Del resto i fatti avevano una loro naturale eloquenza. La trasmigrazione verso ovest degli ufficiali che erano nei campi della Prussia Orientale e del Brandeburgo così come l'altra verso il centro della Germania di quelli che erano dislocati in Olanda o ai confini con la Francia non facevano che indicare le direttrici di marcia degli eserciti alleati. Quei viaggi offrirono anche un'altra occasione per confermare la tragicità della situazione del Reich, ponendo gli internati in maggiore o minore misura a contatto con la realtà del Paese. Noi compiemmo, ad esempio, il percorso da Küstrin alla regione di Brema, attraversando una notevole parte della Germania, su vagoni di terza classe. Un fatto straordinario e incredibile che ci permise di guardare avidamente e di vedere: le stazioni, le tradotte militari, i volti dei soldati e della gente. In ogni cosa si poteva cogliere il segno della stanchezza e dell'ansia silenziosa. Non ci fermammo a Berlino ma ne aggirammo i sobborghi: solo immensi cumuli di macerie. I nostri occhi aperti bevevano con gioia quella disumana, apocalittica, distesa di rovine. Mai avevamo visto qualcosa di simile e il pensiero - è duro dirlo - non andava ai lutti e alle sciagure degli uomini che quegli scheletri di case, quelle vie sconvolte, quei resti carbonizzati significavano. Noi cercavamo i segni della disfatta del nostro nemico; non avevamo tempo per commuoverci sulla sorte di coloro che si erano gloriati di non aver pietà. Avevamo fretta di cogliere il più possibile nell'aspetto delle cose e degli uomini motivi di coraggio e di fiducia.
Di coraggio e di fiducia avevamo bisogno, a dire il vero, perché già sapevamo di dovere affrontare una nuova fase della lotta.

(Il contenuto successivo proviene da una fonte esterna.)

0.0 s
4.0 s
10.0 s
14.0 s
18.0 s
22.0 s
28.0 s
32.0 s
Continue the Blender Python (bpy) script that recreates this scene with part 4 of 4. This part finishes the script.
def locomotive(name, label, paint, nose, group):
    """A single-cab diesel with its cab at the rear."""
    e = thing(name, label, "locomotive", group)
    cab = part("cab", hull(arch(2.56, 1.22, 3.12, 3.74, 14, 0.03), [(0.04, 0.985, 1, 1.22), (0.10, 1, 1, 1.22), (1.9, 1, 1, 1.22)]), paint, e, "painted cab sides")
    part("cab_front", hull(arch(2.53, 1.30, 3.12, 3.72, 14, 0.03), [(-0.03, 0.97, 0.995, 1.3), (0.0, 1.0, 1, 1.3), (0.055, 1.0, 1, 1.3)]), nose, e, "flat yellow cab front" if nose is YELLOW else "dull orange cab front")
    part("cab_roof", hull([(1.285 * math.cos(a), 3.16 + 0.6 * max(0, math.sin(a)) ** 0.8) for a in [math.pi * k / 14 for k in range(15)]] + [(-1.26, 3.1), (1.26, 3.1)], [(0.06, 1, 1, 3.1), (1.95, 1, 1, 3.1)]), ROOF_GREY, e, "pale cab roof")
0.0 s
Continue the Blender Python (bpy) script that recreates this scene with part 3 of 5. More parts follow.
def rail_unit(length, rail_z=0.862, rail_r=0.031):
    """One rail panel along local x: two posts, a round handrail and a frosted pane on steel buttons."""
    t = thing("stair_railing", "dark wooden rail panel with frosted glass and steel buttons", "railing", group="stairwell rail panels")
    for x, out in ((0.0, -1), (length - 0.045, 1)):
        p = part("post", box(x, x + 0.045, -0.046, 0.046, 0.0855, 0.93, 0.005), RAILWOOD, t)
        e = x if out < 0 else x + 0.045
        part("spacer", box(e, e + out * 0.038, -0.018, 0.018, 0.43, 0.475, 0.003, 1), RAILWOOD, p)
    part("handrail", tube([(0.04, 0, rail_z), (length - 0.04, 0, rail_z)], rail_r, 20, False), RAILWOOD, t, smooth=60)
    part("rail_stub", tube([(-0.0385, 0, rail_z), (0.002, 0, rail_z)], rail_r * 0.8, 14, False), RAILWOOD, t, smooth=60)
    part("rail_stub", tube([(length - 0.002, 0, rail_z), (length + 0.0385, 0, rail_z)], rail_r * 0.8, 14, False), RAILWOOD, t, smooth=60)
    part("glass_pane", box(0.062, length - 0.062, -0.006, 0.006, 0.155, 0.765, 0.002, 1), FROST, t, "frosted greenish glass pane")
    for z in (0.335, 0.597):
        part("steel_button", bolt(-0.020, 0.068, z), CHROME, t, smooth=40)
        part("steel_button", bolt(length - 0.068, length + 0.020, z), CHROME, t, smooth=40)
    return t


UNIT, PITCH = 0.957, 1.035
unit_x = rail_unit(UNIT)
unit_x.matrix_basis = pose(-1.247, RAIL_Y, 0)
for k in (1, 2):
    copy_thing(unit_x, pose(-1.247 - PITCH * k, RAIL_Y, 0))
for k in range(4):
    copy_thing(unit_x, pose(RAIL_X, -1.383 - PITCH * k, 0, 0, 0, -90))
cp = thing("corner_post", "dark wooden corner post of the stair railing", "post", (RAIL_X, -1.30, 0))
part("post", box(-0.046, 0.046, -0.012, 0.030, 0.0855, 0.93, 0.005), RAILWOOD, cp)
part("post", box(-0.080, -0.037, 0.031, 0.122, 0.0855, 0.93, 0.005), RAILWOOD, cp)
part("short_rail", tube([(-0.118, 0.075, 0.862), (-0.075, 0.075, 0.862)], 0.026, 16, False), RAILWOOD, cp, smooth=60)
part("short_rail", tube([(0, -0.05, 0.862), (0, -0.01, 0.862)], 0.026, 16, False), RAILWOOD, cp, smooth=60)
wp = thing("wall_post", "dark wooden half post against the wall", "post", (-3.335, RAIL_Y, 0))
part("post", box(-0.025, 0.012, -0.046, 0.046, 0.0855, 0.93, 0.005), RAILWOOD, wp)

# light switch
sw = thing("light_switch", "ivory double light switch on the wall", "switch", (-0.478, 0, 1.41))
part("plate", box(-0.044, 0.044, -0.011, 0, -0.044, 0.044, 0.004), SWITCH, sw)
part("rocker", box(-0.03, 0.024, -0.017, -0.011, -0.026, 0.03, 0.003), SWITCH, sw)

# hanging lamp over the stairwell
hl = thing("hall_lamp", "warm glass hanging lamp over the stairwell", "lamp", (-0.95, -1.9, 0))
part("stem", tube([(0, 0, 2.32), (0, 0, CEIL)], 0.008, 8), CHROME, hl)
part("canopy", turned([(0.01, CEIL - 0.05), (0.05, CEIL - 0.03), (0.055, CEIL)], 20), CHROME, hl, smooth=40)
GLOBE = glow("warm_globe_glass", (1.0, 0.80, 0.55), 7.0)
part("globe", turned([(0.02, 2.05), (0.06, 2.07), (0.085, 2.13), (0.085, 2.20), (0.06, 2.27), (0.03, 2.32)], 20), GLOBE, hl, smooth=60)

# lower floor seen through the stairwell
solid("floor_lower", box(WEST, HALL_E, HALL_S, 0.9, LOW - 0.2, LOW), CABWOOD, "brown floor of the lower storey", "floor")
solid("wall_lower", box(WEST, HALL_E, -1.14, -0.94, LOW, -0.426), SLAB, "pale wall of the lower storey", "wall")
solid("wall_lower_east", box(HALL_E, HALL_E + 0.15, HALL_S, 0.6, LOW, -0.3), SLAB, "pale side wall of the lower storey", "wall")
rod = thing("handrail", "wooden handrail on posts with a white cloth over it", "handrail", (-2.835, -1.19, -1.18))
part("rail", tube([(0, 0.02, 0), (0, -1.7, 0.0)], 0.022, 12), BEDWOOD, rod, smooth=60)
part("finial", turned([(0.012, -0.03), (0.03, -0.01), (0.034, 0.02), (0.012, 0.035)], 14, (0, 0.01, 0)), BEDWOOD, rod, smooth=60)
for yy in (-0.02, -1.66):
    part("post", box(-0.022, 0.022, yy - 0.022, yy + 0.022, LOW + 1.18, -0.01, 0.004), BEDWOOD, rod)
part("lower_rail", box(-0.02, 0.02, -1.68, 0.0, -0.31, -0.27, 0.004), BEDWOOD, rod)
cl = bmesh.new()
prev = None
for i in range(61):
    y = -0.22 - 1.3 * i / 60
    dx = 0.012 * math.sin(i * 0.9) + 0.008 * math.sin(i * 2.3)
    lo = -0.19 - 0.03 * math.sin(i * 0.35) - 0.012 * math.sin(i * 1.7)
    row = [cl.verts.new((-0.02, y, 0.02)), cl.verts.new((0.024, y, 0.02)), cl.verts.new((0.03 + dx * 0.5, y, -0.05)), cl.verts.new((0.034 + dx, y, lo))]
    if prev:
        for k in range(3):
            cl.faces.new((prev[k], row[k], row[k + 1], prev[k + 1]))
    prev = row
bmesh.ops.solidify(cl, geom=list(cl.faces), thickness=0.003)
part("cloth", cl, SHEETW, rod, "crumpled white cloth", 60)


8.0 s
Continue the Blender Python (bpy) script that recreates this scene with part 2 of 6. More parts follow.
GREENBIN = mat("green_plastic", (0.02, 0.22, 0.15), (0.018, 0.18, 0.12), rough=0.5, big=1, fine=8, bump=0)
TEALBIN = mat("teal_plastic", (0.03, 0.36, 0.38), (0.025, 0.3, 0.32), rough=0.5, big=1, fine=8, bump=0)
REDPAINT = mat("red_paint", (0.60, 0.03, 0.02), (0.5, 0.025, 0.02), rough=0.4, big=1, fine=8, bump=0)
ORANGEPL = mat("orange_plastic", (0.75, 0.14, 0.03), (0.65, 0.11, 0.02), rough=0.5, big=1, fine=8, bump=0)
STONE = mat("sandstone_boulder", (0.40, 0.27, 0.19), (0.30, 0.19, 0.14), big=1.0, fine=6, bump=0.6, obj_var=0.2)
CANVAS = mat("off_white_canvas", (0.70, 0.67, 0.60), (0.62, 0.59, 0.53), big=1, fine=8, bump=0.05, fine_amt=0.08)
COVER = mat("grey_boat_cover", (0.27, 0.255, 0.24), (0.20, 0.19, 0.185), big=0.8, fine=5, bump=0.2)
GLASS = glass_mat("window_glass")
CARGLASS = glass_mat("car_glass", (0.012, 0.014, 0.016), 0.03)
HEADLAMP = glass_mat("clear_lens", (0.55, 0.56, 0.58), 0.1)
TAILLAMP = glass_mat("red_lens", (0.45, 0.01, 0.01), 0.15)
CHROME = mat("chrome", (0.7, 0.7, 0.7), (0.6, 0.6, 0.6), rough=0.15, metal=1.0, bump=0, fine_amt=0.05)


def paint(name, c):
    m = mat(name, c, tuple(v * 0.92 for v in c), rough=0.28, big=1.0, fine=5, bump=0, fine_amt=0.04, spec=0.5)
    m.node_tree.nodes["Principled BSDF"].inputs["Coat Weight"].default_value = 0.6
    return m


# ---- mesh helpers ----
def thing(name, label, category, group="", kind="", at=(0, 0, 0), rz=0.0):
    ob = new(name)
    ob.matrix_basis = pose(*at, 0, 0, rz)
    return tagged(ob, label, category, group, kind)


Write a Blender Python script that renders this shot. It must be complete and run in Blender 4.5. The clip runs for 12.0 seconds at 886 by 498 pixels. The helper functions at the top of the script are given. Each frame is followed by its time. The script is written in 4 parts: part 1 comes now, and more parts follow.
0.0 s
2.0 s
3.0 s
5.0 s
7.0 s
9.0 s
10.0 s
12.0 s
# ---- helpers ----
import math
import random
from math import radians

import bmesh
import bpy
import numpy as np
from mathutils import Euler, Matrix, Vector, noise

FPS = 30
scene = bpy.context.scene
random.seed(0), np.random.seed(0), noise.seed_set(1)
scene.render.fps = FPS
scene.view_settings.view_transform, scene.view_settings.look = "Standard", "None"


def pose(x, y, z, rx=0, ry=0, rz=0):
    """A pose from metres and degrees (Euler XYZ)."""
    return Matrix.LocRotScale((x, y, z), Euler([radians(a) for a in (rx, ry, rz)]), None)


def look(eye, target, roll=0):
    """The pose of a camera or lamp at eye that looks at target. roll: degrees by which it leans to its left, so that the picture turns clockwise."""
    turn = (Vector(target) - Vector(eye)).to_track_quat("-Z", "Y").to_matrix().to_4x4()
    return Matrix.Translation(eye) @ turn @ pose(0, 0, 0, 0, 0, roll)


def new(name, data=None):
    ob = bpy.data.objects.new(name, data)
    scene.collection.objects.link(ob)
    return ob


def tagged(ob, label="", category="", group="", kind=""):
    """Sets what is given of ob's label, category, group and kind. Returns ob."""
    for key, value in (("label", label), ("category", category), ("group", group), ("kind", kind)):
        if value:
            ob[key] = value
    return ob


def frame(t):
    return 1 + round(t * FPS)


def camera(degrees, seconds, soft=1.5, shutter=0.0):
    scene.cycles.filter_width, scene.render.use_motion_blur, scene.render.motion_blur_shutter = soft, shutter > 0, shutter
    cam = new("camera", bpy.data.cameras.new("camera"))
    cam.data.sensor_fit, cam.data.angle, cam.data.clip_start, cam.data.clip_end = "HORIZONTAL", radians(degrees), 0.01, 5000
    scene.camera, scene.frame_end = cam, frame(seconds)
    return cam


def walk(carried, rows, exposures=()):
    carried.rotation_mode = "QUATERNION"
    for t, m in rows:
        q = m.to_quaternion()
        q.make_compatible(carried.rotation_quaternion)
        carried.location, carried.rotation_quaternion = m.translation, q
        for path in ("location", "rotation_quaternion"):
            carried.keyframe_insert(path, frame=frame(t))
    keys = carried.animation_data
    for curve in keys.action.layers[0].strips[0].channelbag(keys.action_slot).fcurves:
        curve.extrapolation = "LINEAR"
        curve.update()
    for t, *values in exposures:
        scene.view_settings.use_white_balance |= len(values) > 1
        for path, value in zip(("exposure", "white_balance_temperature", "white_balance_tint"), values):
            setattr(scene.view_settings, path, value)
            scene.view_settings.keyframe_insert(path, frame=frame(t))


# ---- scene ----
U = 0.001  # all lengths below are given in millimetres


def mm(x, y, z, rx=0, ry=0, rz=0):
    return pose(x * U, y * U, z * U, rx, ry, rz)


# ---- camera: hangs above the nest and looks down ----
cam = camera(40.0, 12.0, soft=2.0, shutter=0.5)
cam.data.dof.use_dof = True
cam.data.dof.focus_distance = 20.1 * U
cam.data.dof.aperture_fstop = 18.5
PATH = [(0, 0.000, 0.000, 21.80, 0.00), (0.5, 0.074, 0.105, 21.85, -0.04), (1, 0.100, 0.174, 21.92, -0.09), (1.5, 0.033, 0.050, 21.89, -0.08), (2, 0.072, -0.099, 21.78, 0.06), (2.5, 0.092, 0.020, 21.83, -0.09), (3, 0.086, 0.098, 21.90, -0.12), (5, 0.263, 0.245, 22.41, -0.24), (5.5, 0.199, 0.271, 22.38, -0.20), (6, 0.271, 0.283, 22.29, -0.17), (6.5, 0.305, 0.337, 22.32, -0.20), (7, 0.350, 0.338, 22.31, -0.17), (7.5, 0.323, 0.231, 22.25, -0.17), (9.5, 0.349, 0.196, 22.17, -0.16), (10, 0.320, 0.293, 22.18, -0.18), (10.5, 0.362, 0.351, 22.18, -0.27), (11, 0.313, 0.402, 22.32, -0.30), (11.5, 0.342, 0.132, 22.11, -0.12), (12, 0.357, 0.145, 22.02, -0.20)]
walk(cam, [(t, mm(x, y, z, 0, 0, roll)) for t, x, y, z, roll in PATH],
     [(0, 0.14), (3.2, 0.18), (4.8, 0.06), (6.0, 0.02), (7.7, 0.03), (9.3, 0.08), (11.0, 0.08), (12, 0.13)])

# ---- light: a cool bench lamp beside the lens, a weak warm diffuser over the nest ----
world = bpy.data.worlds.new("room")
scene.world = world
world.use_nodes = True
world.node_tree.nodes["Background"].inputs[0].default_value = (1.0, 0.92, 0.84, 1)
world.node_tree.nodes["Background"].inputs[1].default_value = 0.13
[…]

Le speranze che la guerra finisse nell'estate del '44 subirono un brusco colpo d'arresto nel fallimento dell'iniziativa alleata di Arnhem.
Nell'autunno e inverno del 1944, mentre i tedeschi sembrano godere il vantaggio di una pausa relativa sui fronti di guerra, si scatenerà sugli internati una nuova e diversa offensiva che richiederà tutta la loro forza e risolutezza.